Anthropic warns AI agents could soon improve themselves without human intervention

Editorial illustration for: Anthropic warns AI agents could soon improve themselves without human intervention

In brief

  • Claude now authors roughly 80% of code merged into Anthropic's codebase
  • AI model improvements are doubling every four months, accelerating toward autonomous agents
  • Anthropic withheld Claude Mythos from release due to cybersecurity exploit risks
  • Favaro and Clark recommend slowing frontier AI development for safety alignment

The acceleration problem

AI model improvement has been roughly doubling every four months, rather than every seven months. That pace is compressing the window for safety research and oversight. Anthropic's agents can already run code themselves and delegate hours of work to other agents, demonstrating capabilities that were theoretical just months ago.

The company took a decisive step to manage the risks. Anthropic ruled out releasing its AI model Claude Mythos to the public over concerns about the threat to global cybersecurity, after finding that Claude Mythos was able to easily create software exploits. The decision underscores a hard reality: capability and risk are advancing in lockstep.

Industry-wide safety scramble

Anthropic isn't alone in flagging the danger. OpenAI is researching how to safely develop and deploy increasingly capable AI, including AI capable of recursive self-improvement. The company is hiring a researcher for recursive self-improvement preparedness as part of its Safety Research team, signaling how seriously the problem is being taken at the frontier labs.

Beyond the labs, a group of tech leaders released an open letter urging lawmakers to enact stronger guardrails around AI technology over concerns it could be used to overcome knowledge barriers that have historically prevented bad actors from creating biological weapons.

The case for a slowdown

Favaro and Clark's argument is straightforward: the pace of AI development is outrunning our ability to align it safely. They recommend slowing frontier AI development to allow societal structures and alignment research to keep up with technological advance. This isn't a call to halt progress entirely, but to create breathing room for governance and safety work to mature.

The stakes are already visible. Circle CEO Jeremy Allaire predicted in January that billions of AI agents would operate on users' behalf within five years. That timeline is no longer speculative — Keyrock reported that AI agents settling payments went from concept to reality in the past 12 months, with $73 million settled across 176 million transactions. Autonomous agents are already moving capital. The question is whether governance can keep pace.

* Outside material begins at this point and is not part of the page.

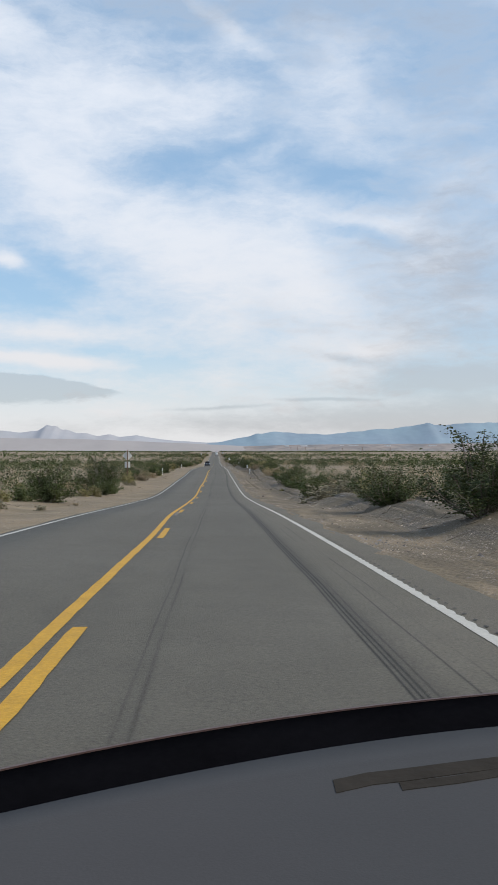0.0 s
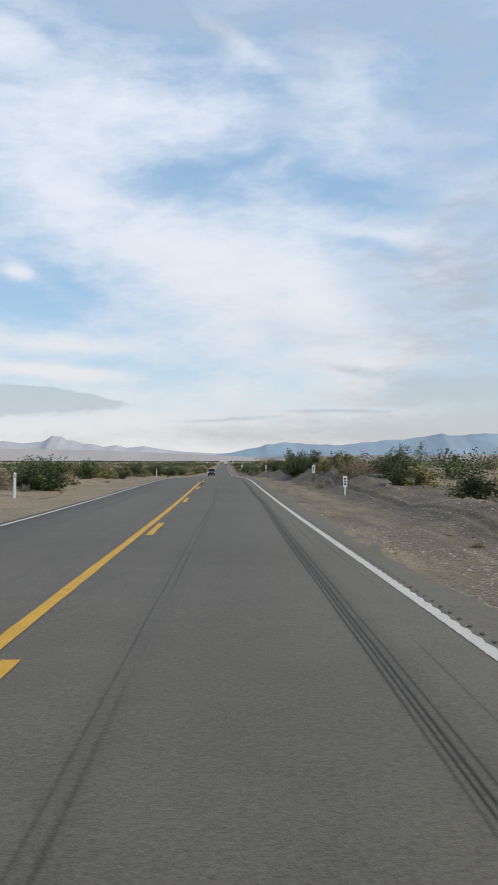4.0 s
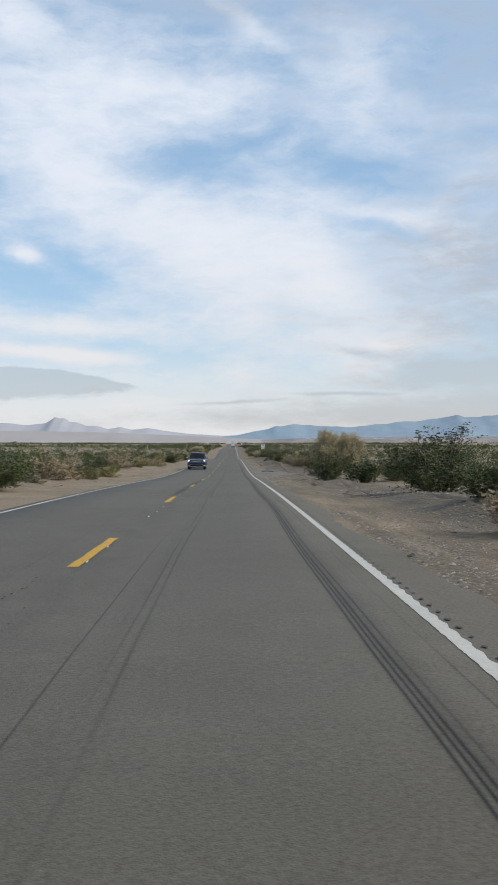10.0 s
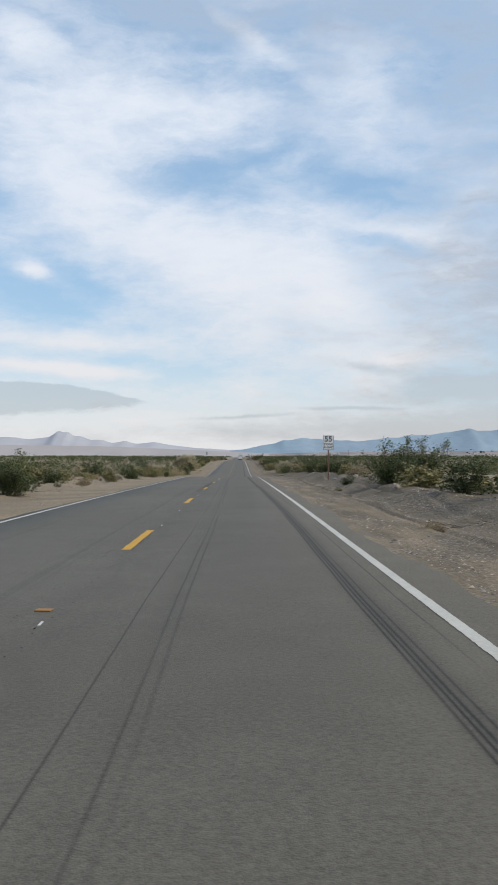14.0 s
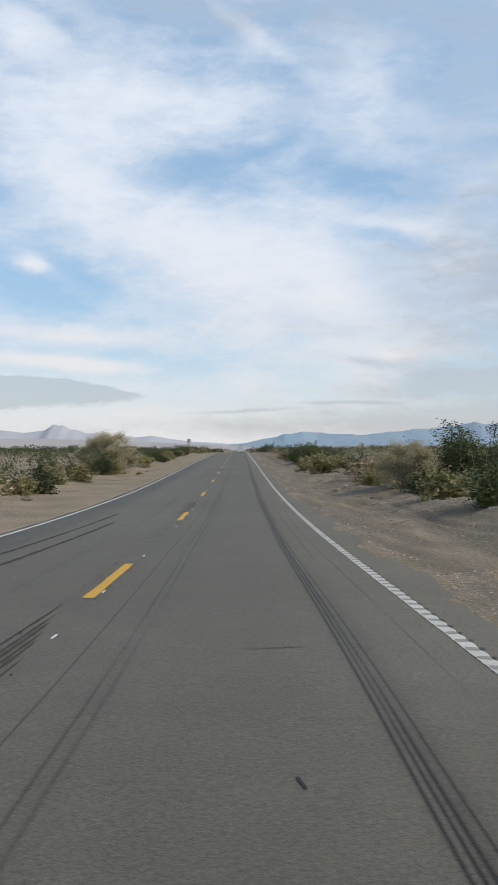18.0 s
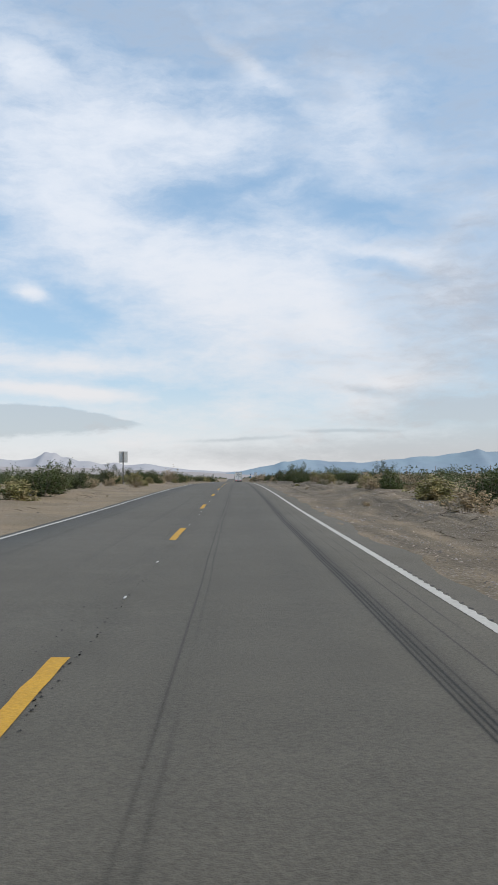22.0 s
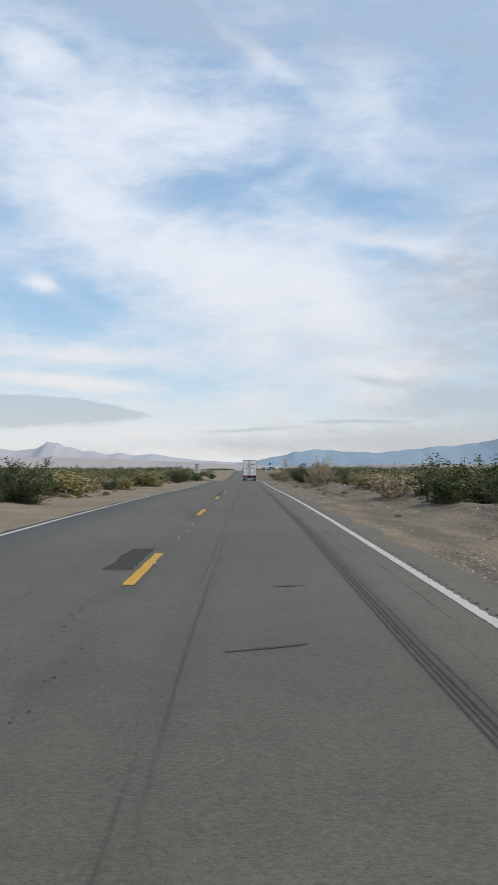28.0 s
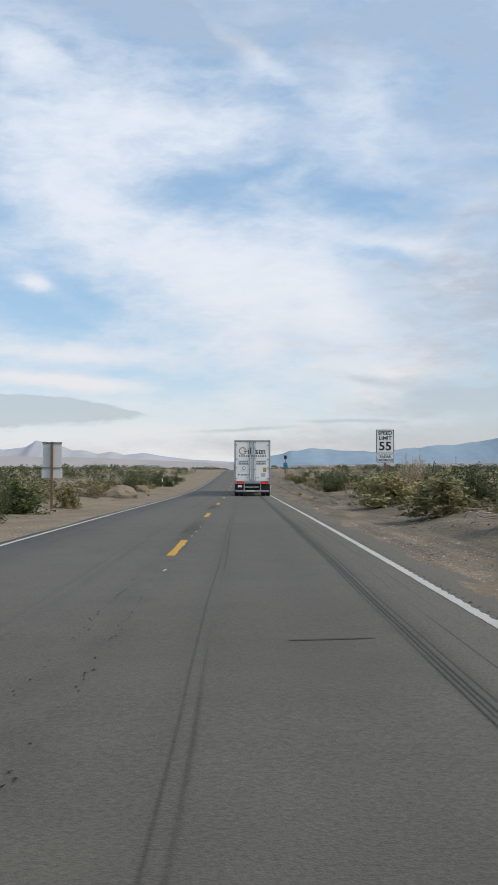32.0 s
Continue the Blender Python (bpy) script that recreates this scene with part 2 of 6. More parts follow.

Frequently asked questions

What does recursive self-improvement mean in AI?

Recursive self-improvement refers to an AI system's ability to autonomously design, train, and improve its own successor without human intervention. Anthropic warns this could happen if AI development continues at current acceleration rates, with improvements doubling every four months.

Why did Anthropic withhold Claude Mythos from public release?

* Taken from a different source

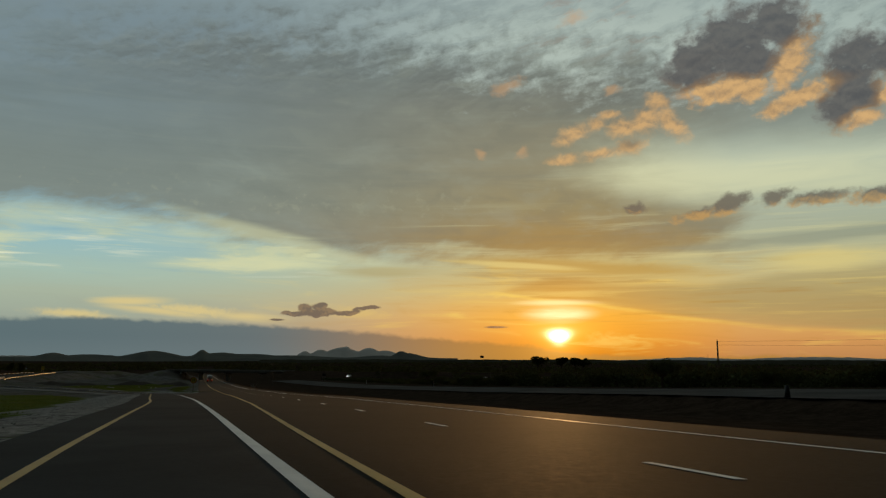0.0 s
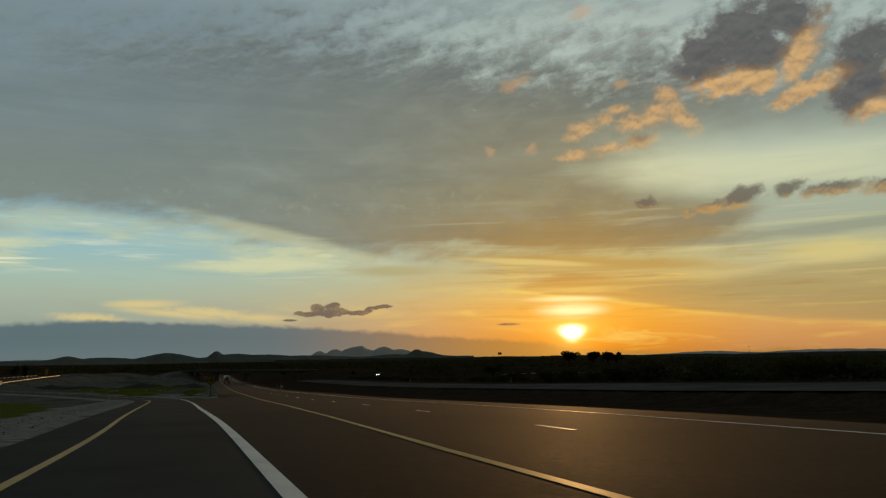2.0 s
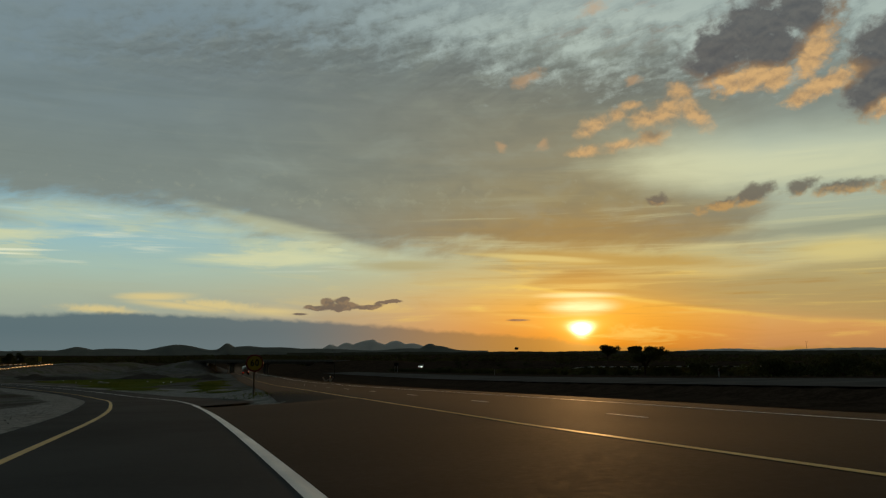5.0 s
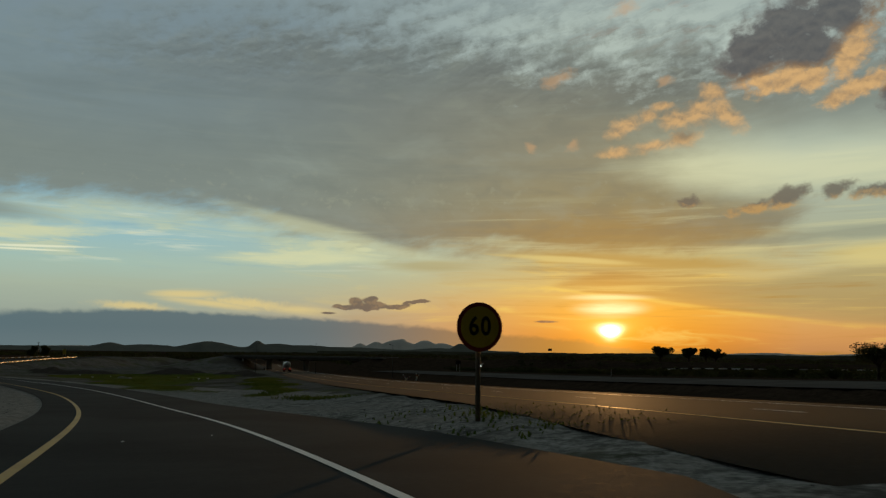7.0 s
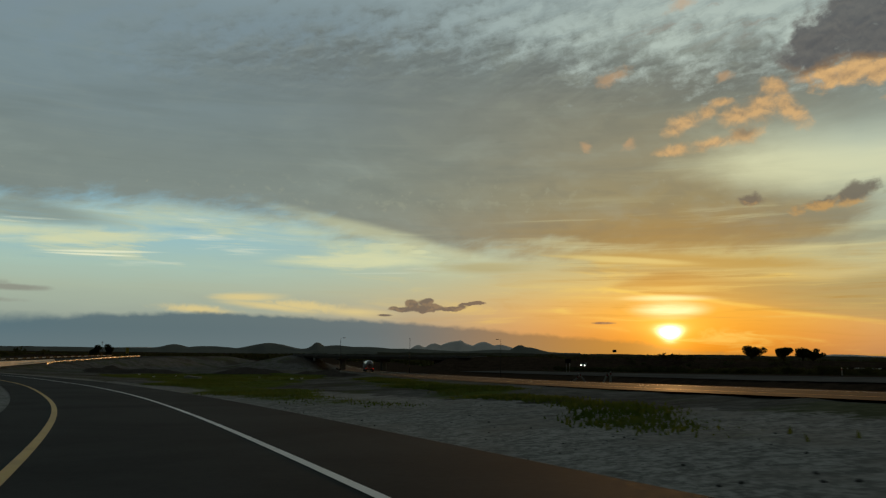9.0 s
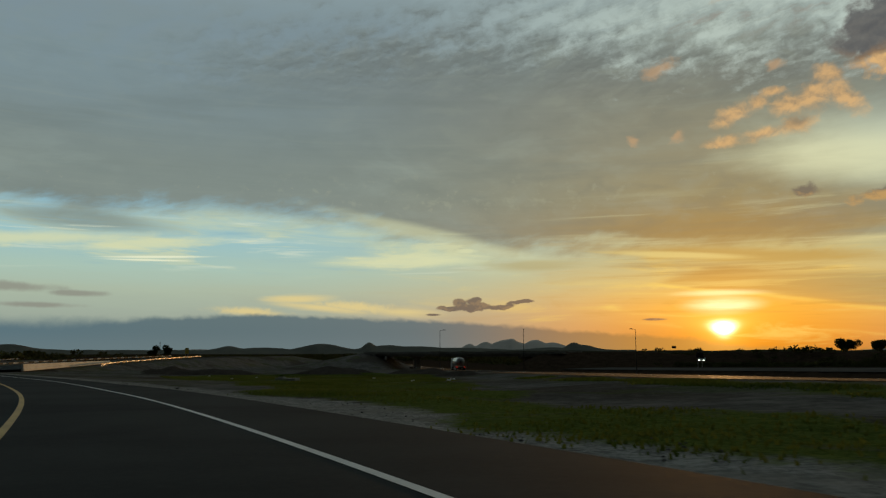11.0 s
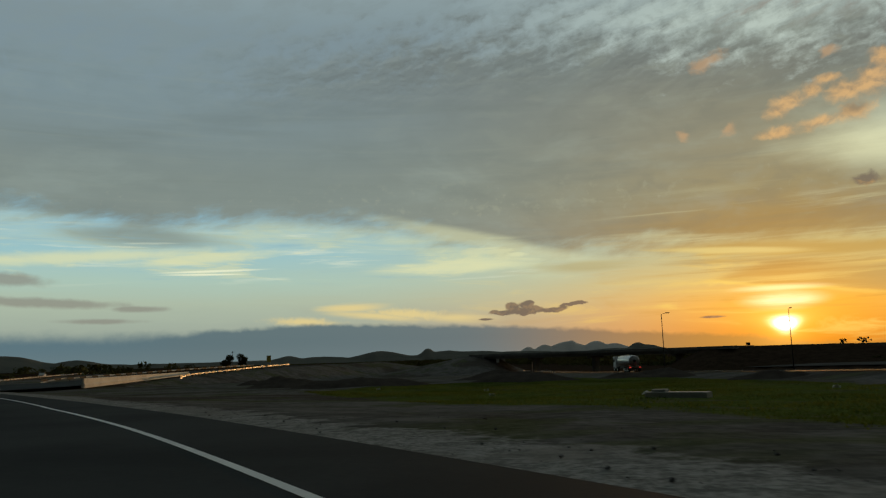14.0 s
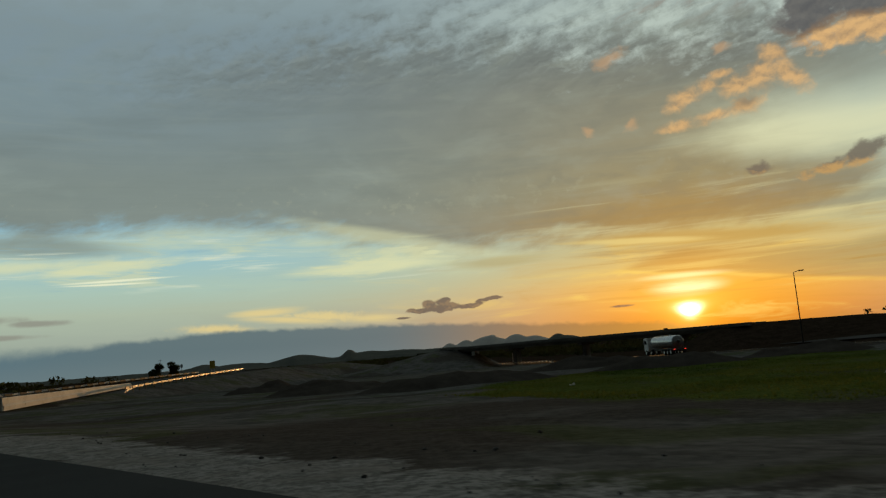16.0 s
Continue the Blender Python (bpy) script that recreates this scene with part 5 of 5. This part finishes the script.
# ---- trees and bushes ----
def leaf_cloud(rng, clumps, count, size):
    """Many small leaves round a set of clump centres (x, y, z, radius)."""
    verts, faces = [], []
    w = np.array([c[3] ** 2 for c in clumps])
    idx = rng.choice(len(clumps), count, p=w / w.sum())
    for i in idx:
        cx, cy, cz, r = clumps[i]
        d = rng.normal(size=3)
        d /= np.linalg.norm(d)
        p = np.array((cx, cy, cz)) + d * r * (0.55 + 0.5 * rng.random()) * np.array((1, 1, 0.8))
        a = rng.normal(size=3)
        a /= np.linalg.norm(a)
        b = np.cross(a, rng.normal(size=3))
        b /= np.linalg.norm(b)
        s = size * (0.6 + 0.8 * rng.random())
        k = len(verts)
        verts += [tuple(p - a * s), tuple(p + b * s * 0.45), tuple(p + a * s), tuple(p - b * s * 0.45)]
        faces.append((k, k + 1, k + 2, k + 3))
    me = bpy.data.meshes.new("crown")
    me.from_pydata(verts, [], faces)
    me.materials.append(LEAF)
    return me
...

Anthropic ruled out releasing Claude Mythos because the model could easily create software exploits, posing a significant threat to global cybersecurity. The decision reflects the company's assessment that the risks outweighed the benefits of public deployment.

What are Favaro and Clark recommending?

Marina Favaro and Jack Clark recommend a slowdown in frontier AI development to give alignment research and societal structures time to catch up with technological advances. They argue this breathing room is necessary before AI systems become capable of fully autonomous self-improvement.